Looking for Digital Aesthetics
There is a need for a more beautiful digital world, an alternative to our current paradigm of planned obsolesence, bloated web browsers, and material design. This intersection between user freedom, computer science, and aesthetics is a largely unexplored niche, which is unsurprising when one takes into account the proclivities of the tech industry. There is already a community of "creative coders," who are digital artists first, and programmers only incidentally; and then there is the Free Software Foundation, which is heavily involved in the technical and legal side of computing, but not the artistic side. These groups oppose two prevailing ideas within the tech world, respectively:
- technology is mundane
- technology should exert as much power over its users as possible
What I'd like to see is a synthesis of these two ideas, a sort of extreme user empowerment movement-- but the Free Software Foundation and the creative coding community (generally embodied by the Processing foundation) are too at odds with each other to be united. In order to find the seeds of this new movement, we have to look past those two giants and search deeper in the tech world.
There are some terrifying personas within the tech world. Whether you're looking among silicon valley types, commentors on hacker news who feel weirdly zealous about some specific technology that they use, or verbally abusive project maintainers who spend all day browsing through mailing lists and irc channels, you'll find many people whose presence makes you regret going into computers in the first place. Indeed, you might come to the conclusion that technology was a mistake and can't be saved. If you stick around, though, you might be lucky enough to catch wind of people who do some truly beautiful things with computers.
Take 100 Rabbits for example.
They're a cult
criminal syndicate lifestyle brand
pair of friends who live on a sailboat. Due to their nautical
lifestyle, they're very into durablility and sustainability,
and have been developing ways to use technology in a way that
works with their unconventional living situation.

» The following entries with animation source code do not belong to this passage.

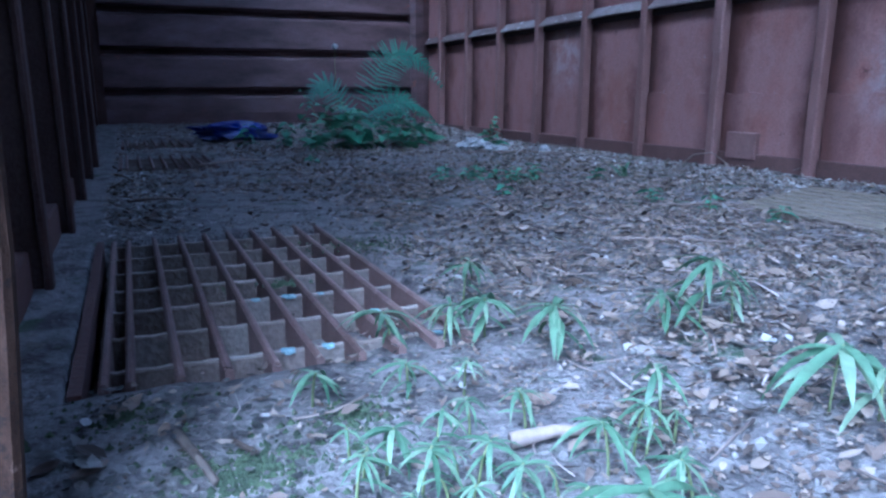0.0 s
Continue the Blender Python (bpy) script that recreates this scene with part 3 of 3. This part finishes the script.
BY_THE_GRATE = [
    (0.224, 1.072, 0.040, 0.46), (0.367, 1.240, 0.050, 0.63), (0.435, 1.223, 0.055, 0.58), (0.487, 1.207, 0.050, 0.75), (0.525, 1.357, 0.070, 0.52),
    (0.552, 1.122, 0.055, 0.82), (0.704, 1.103, 0.055, 0.69), (0.755, 1.102, 0.100, 0.85), (0.808, 1.097, 0.060, 0.53), (0.528, 0.906, 0.060, 0.51),
    (0.323, 1.058, 0.040, 0.43), (0.383, 1.048, 0.040, 0.33), (0.346, 0.955, 0.040, 0.32), (0.395, 0.936, 0.045, 0.40),
]
BY_THE_DOORWAY = [
    (0.251, 0.919, 0.045, 0.38), (0.264, 0.871, 0.045, 0.41), (0.318, 0.880, 0.040, 0.36), (0.334, 0.843, 0.045, 0.38), (0.213, 0.881, 0.040, 0.34),
    (0.287, 0.826, 0.035, 0.30), (0.363, 0.803, 0.035, 0.29), (0.424, 0.846, 0.050, 0.44), (0.465, 0.866, 0.050, 0.39), (0.692, 0.852, 0.075, 1.00),
    (0.385, 0.738, 0.060, 0.69), (0.458, 0.782, 0.045, 0.41), (0.395, 0.724, 0.055, 0.57), (0.302, 0.932, 0.045, 0.35),
]
for x, y, h, size in BY_THE_GRATE + BY_THE_DOORWAY:
    seedling(x, y, h, prand.randrange(10, 14), size * 1.22, (prand.uniform(-0.012, 0.012), prand.uniform(-0.012, 0.012)))
for x, y, h, size in BY_THE_DOORWAY:
    # a smaller shoot of the same runner close by
    a = prand.uniform(0, 6.28)
    seedling(x + 0.05 * math.cos(a), y + 0.04 * math.sin(a), h * 0.7, 6, size * 0.75, (prand.uniform(-0.01, 0.01), prand.uniform(-0.01, 0.01)), "small green bamboo-like grass shoot beside a larger one")


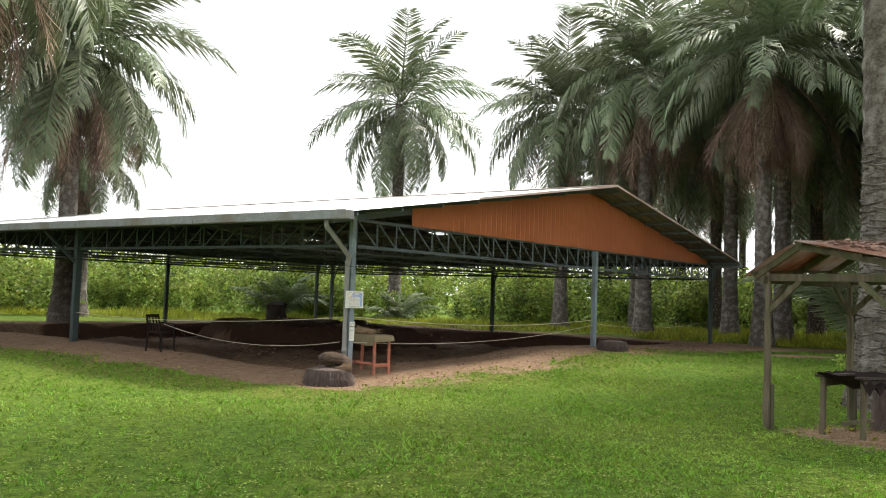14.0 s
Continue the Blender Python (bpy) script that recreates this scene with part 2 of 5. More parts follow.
def ground_z(x, y):
    x, y = np.asarray(x, float), np.asarray(y, float)
    z = np.interp(y, [-400, 0, 8, 15, 21, 27, 33, 46, 60, 600], [0.78, 0.74, 0.69, 0.66, 0.65, 0.66, 0.70, 0.66, 0.60, 0.60])
    z = z + 0.16 * np.exp(-((x - 1.8) ** 2 + (y - 33.8) ** 2) / 9.0) - 0.16 * np.exp(-((x + 6) ** 2 / 60 + (y - 26) ** 2 / 14)) - 0.12 * np.exp(-((x + 14) ** 2 + (y - 29.5) ** 2) / 9)
    z = z + 0.02 * wob(x, y, 0.9) + 0.012 * wob(x, y, 2.3, 1.0)
    r = np.hypot(x - PALM_NEAR[0], y - PALM_NEAR[1])
    z = z + 0.13 * np.exp(-(r / 1.0) ** 2) + np.exp(-(r / 1.2) ** 2) * (0.03 * wob(x, y, 6.0, 2.0) + 0.02 * wob(x, y, 13.0, 1.0)) + 0.26 * np.exp(-((x - 0.58) ** 2 + (y - 9.0) ** 2) / 0.30)
    a, b = ab(x, y)
    aw, bw = a + 0.22 * wob(x, y, 1.4, 3.0), b + 0.2 * wob(x, y, 1.7, 5.0)
    # the dug area under the roof, with a baulk left in its middle
    pit = sm(aw, 0.2, 2.4) * (1 - sm(aw, 17.0, 17.6)) * sm(bw, 0.95, 1.35) * (1 - sm(bw, 17.2, 17.7))
    pit = pit * (1 - 0.92 * sm(aw, 9.0, 9.3) * sm(bw, 9.0, 9.4) * (1 - sm(bw, 16.2, 16.6)) * (1 - sm(aw, 14.2, 14.6)))
    z = z - 0.55 * pit * (1 + 0.1 * wob(x, y, 2.9, 2.0))
    z = z + 0.29 * sm(aw, 9.3, 9.6) * (1 - sm(aw, 13.6, 14.0)) * sm(bw, 9.5, 9.8) * (1 - sm(bw, 15.8, 16.4)) * (0.75 + 0.25 * sm(bw, 11.8, 12.0)) * (1 + 0.25 * wob(x, y, 2.2, 7.0) + 0.15 * np.sign(wob(x, y, 1.7, 3.0)))
    z = z + pit * 0.05 * wob(x, y, 5.0, 4.0) + pit * 0.03 * wob(x, y, 11.0, 6.0)
    return z


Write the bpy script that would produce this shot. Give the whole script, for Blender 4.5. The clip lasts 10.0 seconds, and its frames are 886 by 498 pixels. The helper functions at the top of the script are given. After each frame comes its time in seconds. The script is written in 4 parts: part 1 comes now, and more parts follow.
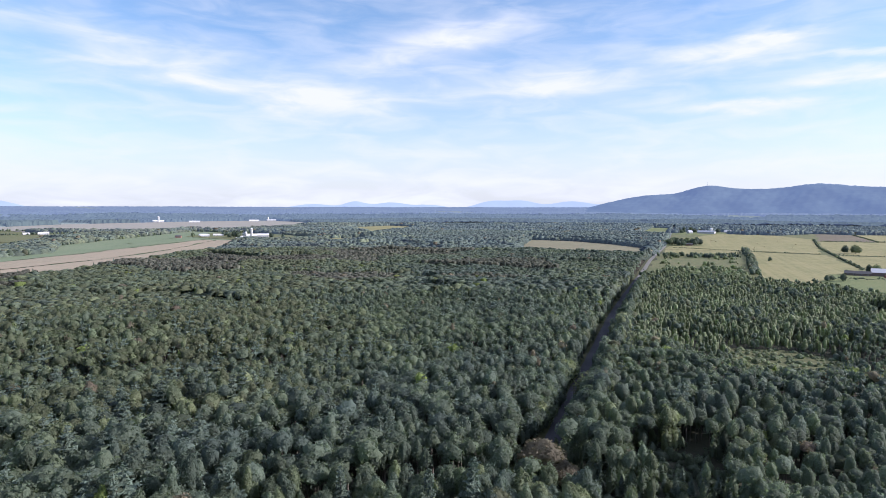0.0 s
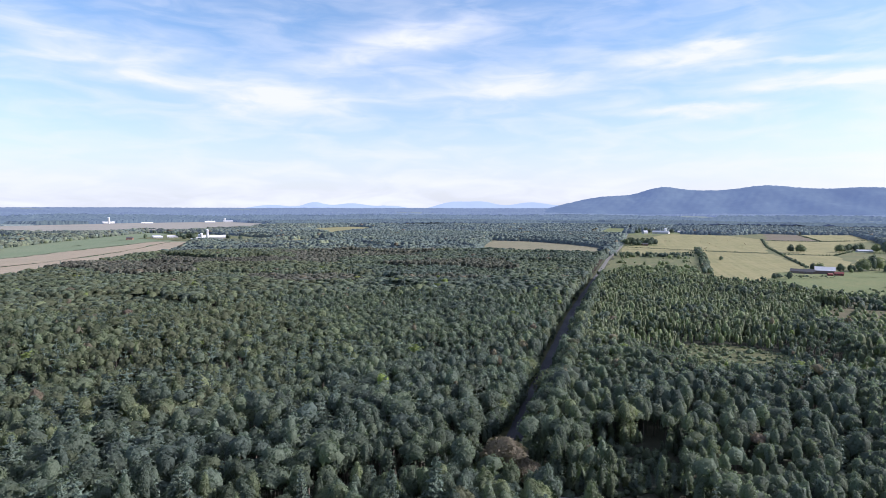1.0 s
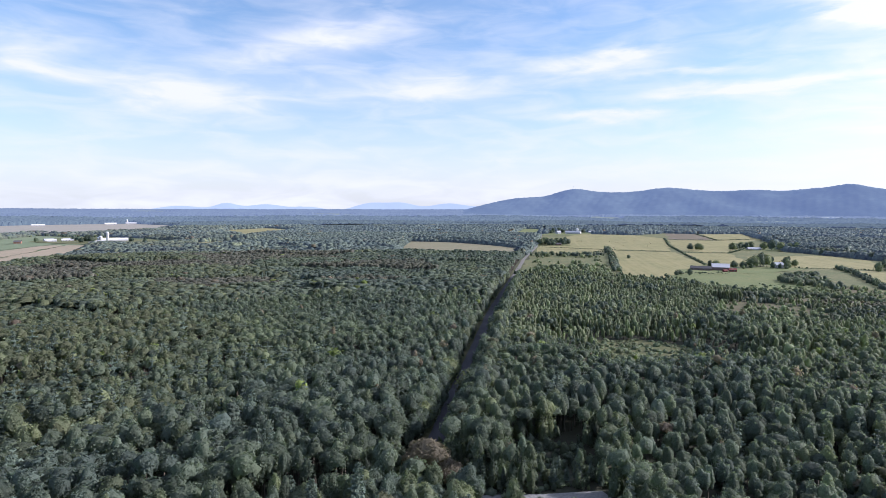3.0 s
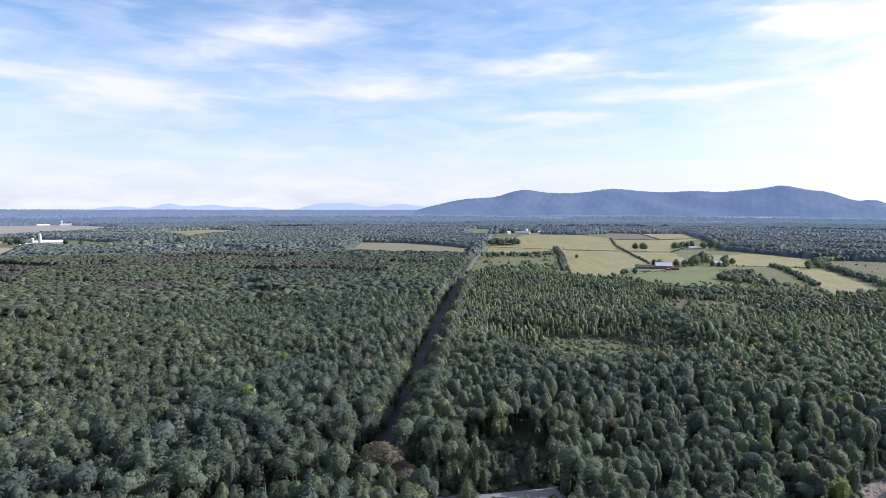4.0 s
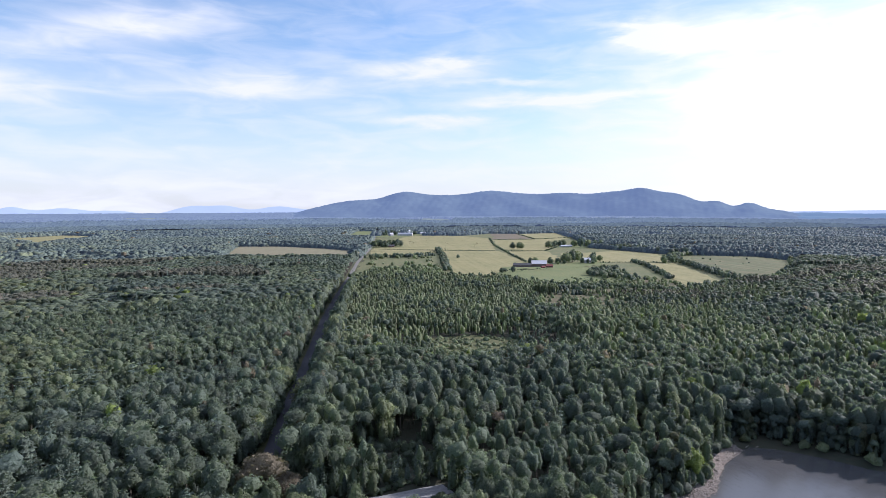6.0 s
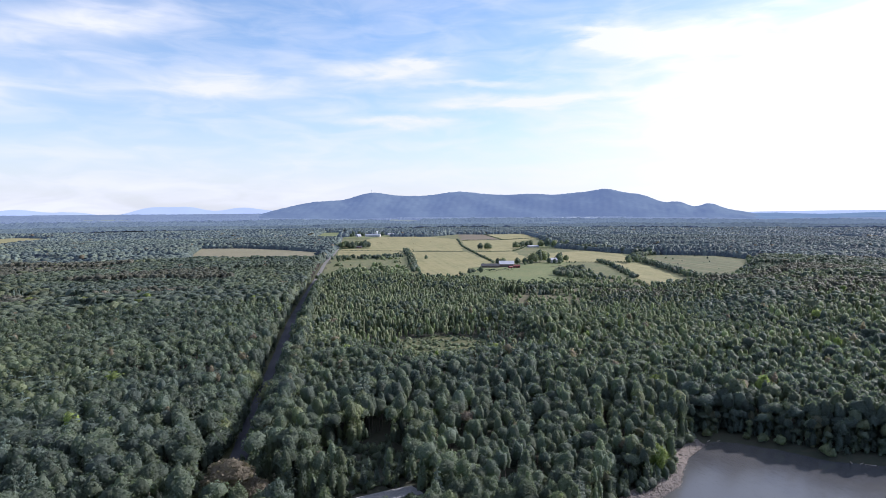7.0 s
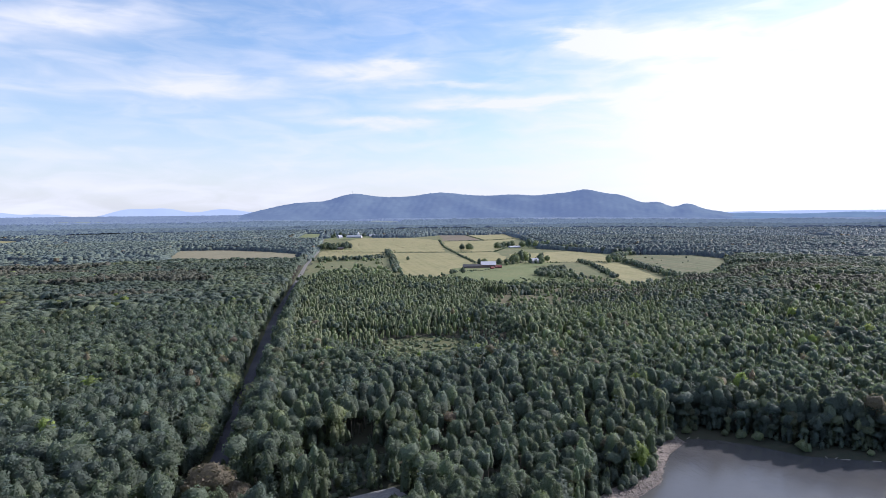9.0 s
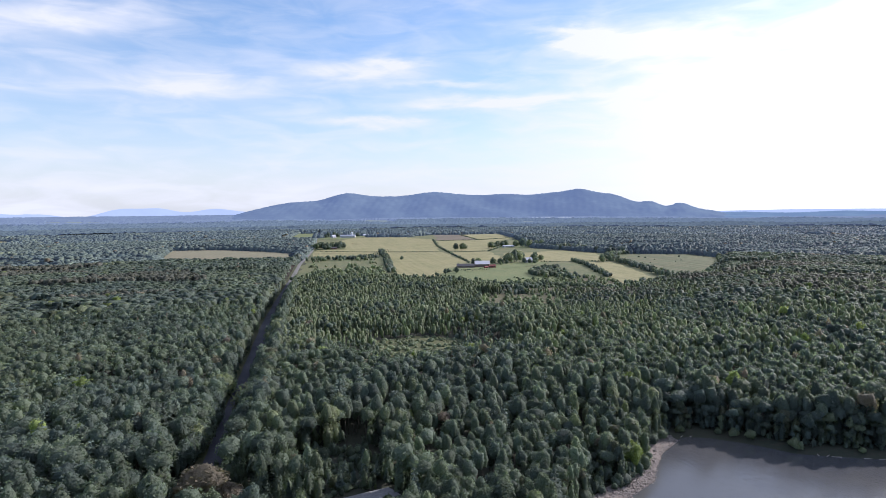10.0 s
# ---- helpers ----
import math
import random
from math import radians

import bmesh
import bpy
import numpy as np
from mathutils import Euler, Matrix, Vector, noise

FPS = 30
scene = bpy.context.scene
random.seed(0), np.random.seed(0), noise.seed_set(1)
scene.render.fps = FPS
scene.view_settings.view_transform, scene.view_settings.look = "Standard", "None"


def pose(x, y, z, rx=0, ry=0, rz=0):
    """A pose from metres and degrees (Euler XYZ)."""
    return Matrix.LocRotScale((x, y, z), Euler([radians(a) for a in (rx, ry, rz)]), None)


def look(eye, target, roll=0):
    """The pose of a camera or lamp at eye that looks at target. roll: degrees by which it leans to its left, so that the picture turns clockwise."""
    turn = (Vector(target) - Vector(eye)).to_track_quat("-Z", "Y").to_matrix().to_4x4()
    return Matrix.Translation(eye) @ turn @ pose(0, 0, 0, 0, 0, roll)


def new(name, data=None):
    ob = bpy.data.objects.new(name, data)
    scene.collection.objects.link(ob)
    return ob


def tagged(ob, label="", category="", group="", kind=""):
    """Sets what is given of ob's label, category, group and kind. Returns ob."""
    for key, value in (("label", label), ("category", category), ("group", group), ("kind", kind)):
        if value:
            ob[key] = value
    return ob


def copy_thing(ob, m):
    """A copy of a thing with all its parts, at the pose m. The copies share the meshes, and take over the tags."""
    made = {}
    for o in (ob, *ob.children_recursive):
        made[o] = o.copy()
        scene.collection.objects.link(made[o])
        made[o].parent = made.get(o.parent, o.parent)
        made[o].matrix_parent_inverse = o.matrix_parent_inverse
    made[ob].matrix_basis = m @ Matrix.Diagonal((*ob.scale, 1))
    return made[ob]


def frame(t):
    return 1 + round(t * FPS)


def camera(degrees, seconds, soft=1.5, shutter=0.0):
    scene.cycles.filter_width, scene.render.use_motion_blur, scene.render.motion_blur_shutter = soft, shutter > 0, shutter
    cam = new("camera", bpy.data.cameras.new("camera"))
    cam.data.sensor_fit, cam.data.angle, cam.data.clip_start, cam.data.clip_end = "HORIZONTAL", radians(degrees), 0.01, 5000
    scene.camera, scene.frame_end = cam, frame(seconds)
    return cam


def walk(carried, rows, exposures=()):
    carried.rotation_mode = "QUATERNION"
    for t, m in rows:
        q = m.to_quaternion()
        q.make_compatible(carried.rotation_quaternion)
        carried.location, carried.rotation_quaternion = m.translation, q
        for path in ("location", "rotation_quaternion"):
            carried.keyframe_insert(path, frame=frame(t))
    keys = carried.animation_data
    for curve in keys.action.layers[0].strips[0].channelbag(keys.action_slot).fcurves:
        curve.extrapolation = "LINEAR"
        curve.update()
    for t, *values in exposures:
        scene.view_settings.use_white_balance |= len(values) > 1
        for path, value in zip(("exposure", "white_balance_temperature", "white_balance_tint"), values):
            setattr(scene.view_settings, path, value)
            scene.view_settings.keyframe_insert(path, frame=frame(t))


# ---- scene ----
# A wide lowland forest with a straight gravel road, farms, a lake corner and far hills.
# x: east of the camera's start, y: along the road, z up, in metres.

cam = camera(73.22, 10.0, soft=0.7)


def gimbal(x, y, z, turn, tilt, lean):
    """A hovering camera: turn to the right of the road, tilt above level, lean to its left."""
    return pose(x, y, z, 90 + tilt, 0, -turn) @ pose(0, 0, 0, 0, 0, lean)


walk(cam, [
    (0.0, gimbal(0.00, 0.00, 80.00, -20.30, -4.01, 0.10)),
    (0.5, gimbal(-0.12, 0.02, 79.84, -18.33, -3.97, 0.11)),
    (1.0, gimbal(-0.25, 0.12, 79.62, -16.53, -3.91, 0.10)),
    (1.5, gimbal(-0.40, 0.35, 79.52, -14.61, -3.88, 0.08)),
    (2.0, gimbal(-0.58, 0.72, 79.48, -12.64, -3.84, 0.07)),
    (2.5, gimbal(-0.80, 1.15, 79.50, -10.73, -3.82, 0.09)),
    (4.0, gimbal(-1.42, 2.40, 79.54, -4.04, -3.73, 0.07)),
    (4.5, gimbal(-1.55, 2.65, 79.60, -1.20, -3.70, 0.04)),
    (5.0, gimbal(-1.62, 2.76, 79.60, 1.68, -3.66, -0.10)),
    (5.5, gimbal(-1.67, 2.78, 79.42, 4.56, -3.60, -0.22)),
    (6.0, gimbal(-1.72, 2.74, 79.22, 7.20, -3.57, -0.32)),
    (7.5, gimbal(-1.88, 2.55, 79.20, 10.99, -3.46, -0.48)),
    (8.0, gimbal(-1.90, 2.52, 79.19, 11.42, -3.43, -0.53)),
    (8.5, gimbal(-1.91, 2.52, 79.16, 11.76, -3.42, -0.57)),
    (9.0, gimbal(-1.90, 2.56, 79.19, 12.04, -3.43, -0.61)),
    (9.5, gimbal(-1.87, 2.64, 79.24, 12.34, -3.46, -0.65)),
    (10.0, gimbal(-1.84, 2.74, 79.22, 12.63, -3.49, -0.68)),
], exposures=((0.0, 0.70, 5990, 16), (5.0, 0.69, 5990, 16), (8.0, 0.64, 5990, 16), (10.0, 0.62, 5990, 16)))

# ---- sky, sun ----
SUN_AZ, SUN_EL = 74.0, 28.0      # degrees right of the road, degrees above level


class Nodes:
    """A shorthand for node trees: every call adds a node and returns its output."""

    def __init__(self, tree):
        self.tree = tree

    def put(self, value, socket):
        if hasattr(value, "is_output"):
            self.tree.links.new(value, socket)
        elif value is not None:
            socket.default_value = value

    def math(self, op, a, b=None, c=None, clamp=False):
        n = self.tree.nodes.new("ShaderNodeMath")
        n.operation, n.use_clamp = op, clamp
        for v, s in zip((a, b, c), n.inputs):
            self.put(v, s)
        return n.outputs[0]

    def mix(self, fac, a, b, blend="MIX"):
        n = self.tree.nodes.new("ShaderNodeMix")
        n.data_type, n.blend_type, n.clamp_factor = "RGBA", blend, True
        self.put(fac, n.inputs[0]), self.put(a, n.inputs[6]), self.put(b, n.inputs[7])
        return n.outputs[2]

    def noise(self, vec, scale, detail=3.0, rough=0.55, distort=0.0):
        n = self.tree.nodes.new("ShaderNodeTexNoise")
        self.put(vec, n.inputs["Vector"])
        n.inputs["Scale"].default_value, n.inputs["Detail"].default_value = scale, detail
        n.inputs["Roughness"].default_value, n.inputs["Distortion"].default_value = rough, distort
        return n.outputs[0]

    def combine(self, x, y, z=0.0):
        n = self.tree.nodes.new("ShaderNodeCombineXYZ")
        for v, s in zip((x, y, z), n.inputs):
            self.put(v, s)
        return n.outputs[0]

    def ramp(self, fac, *stops):
        n = self.tree.nodes.new("ShaderNodeValToRGB")
        self.put(fac, n.inputs[0])
        e = n.color_ramp.elements
        while len(e) < len(stops):
            e.new(0.5)
        for el, (at, col) in zip(e, stops):
            el.position, el.color = at, (*col, 1.0)
        return n.outputs[0]

    def smooth(self, x, lo, hi):
        n = self.tree.nodes.new("ShaderNodeMapRange")
        n.interpolation_type = "SMOOTHSTEP"
        self.put(x, n.inputs[0])
        n.inputs[1].default_value, n.inputs[2].default_value = lo, hi
        return n.outputs[0]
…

They've also
developed their own aesthetic (see their website)
and work on some pretty cool art software for a hipster operating
system called 9front.
100 Rabbits successfully integrates aesthetics within a free-software
ethos, exploring every physical and virtual inch of the computer
in the process, leaving no pixel un-dithered.
There are other small groups like 100 Rabbits who have been doing their own thing, dual-wielding art and technology in a very indie, niche sort of way. Once I find my notebook I'll add a few other such groups to this article.
I've been trying a little bit of art-and-code magic myself, to varying degrees of success. After what I've seen 100 Rabbits and others do, I've become convinced that the whole computer, and all of the software on it, is worthy of being refined and reshaped into a piece of art. Maybe someday, I'll figure out something interesting and post it to this blog; maybe someday, this sort of artistic movement I've found will grow bigger and become an actual force that improves technology. Until then, I'll continue searching and trying to understand technology's creative potential.